St. Augustine, in De Civitate Dei, reflects on how the earthly Jerusalem and its structures of worship were ordered images of the heavenly city, where every citizen participates in the divine life without deficiency. The pasture lands point toward the fullness of the heavenly inheritance — what the Catechism describes as "the beatific vision, the goal and fulfillment of the deepest human longings" (CCC 1024).
The Church Fathers, particularly Origen in his Homilies on Joshua, read these Levitical cities allegorically as the souls of the faithful who, though scattered in the world, carry the presence of the sacred within them and are sustained by the Word of God as their migrash. Origen writes that the soul dedicated to God must have its surrounding "pasture" — the Scriptures, prayer, and sacramental life — lest it grow spiritually thin.
From a sacramental-ecclesiological perspective, the Levitical migrash prefigures the Church's teaching on the just support of clergy and ministers (cf. CCC 2122; 1 Cor 9:13–14), grounded explicitly in the Levitical precedent. Paul quotes this very system when defending the right of those who preach the Gospel to live by it.
For a contemporary Catholic, this understated verse offers two concrete spiritual challenges. First, it calls the laity to take seriously their responsibility to support the material needs of those in sacred ministry — priests, deacons, consecrated religious, and lay ecclesial ministers. The migrash was not optional; it was legally embedded in the structure of the covenant. Supporting one's parish is not charity in the discretionary sense; it is covenant fidelity.

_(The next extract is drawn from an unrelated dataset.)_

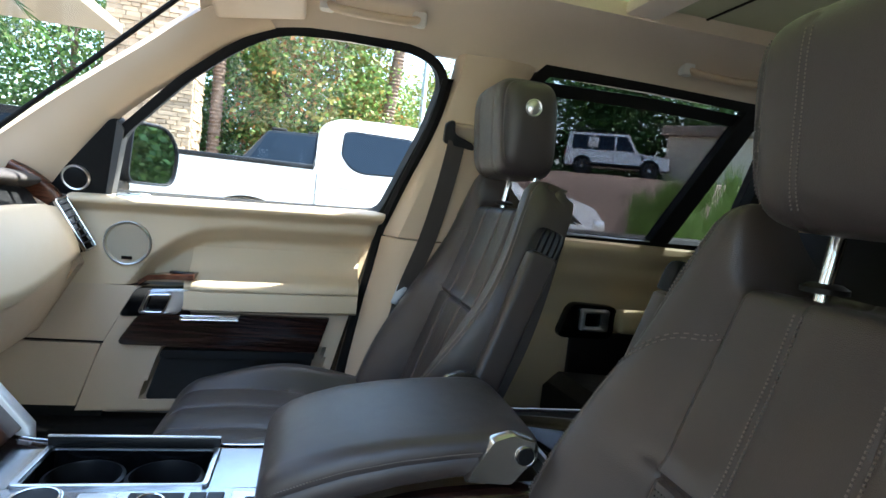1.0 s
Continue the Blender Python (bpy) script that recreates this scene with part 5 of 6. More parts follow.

Second, the verse challenges every Catholic to reflect on whether the "pasture lands" of their own spiritual life — daily Scripture reading, regular prayer, the sacraments, works of mercy — are genuinely surrounding and sustaining the sacred center of their faith. Many Catholics maintain the form of religious identity (the city walls) while allowing the migrash to go fallow. This verse quietly insists: the interior life cannot thrive without the sustaining practices that surround and feed it. Ask honestly: What are the pasture lands of my spiritual life, and are they in good order?